Happy Mother’s Day to all moms today! I’m making this short today so I can go spend the day with my wife, my mother and my mother-in-law.
I wanted to get this same chart (a week later) up from last week. Four of the trend lines remain intact. I’m expecting a strong bit of resistance at some point this week and possibly the beginning of a retracement towards earlier lower levels. The main cause could be the longest line, but the horizontal line of the previous high in January could be very important too.
The markets seem a little overbought but at the same time having the Stress Test behind us, the uncertainty for the banks is gone which is a very positive stimulus.
I’d argue that uncertainty for the banks still is hanging out there. While the rate of unemployment claims has slowed, it’s still way down and borrowers are still defaulting on loans. Banks will be diluting shares and although a lot of that is accounted for in share prices, the reality of it could still cause some profit taking soon. Also, the rate of growth for banks will be slow either way and they might be getting ahead of themselves already.
How do you guys think that the consumer credit and commercial real estate issues on the horizon are going to effect this rally??
Consumer credit needs to loosen up more still.
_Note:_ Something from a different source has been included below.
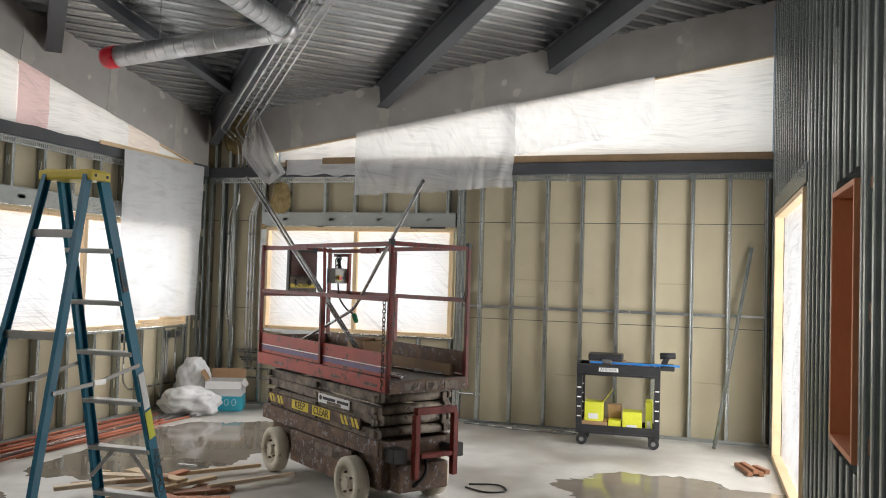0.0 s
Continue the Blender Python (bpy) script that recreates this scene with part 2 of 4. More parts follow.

From a personal level, we were able to refinance our house, but it took a lot more paperwork for a smaller loan than we had before. I’ve heard friends who couldn’t refi because their homes lost value. Eventually that’s going to have to weigh in to the ongoing reduce spending by consumers.
Commercial real estate is another animal. If that deterioration picks up speed it could help in stopping the rally sooner rather than later, but then again you know I think we’re due for a break now anyway. So, that could be an excuse, among others, to pull us back some more.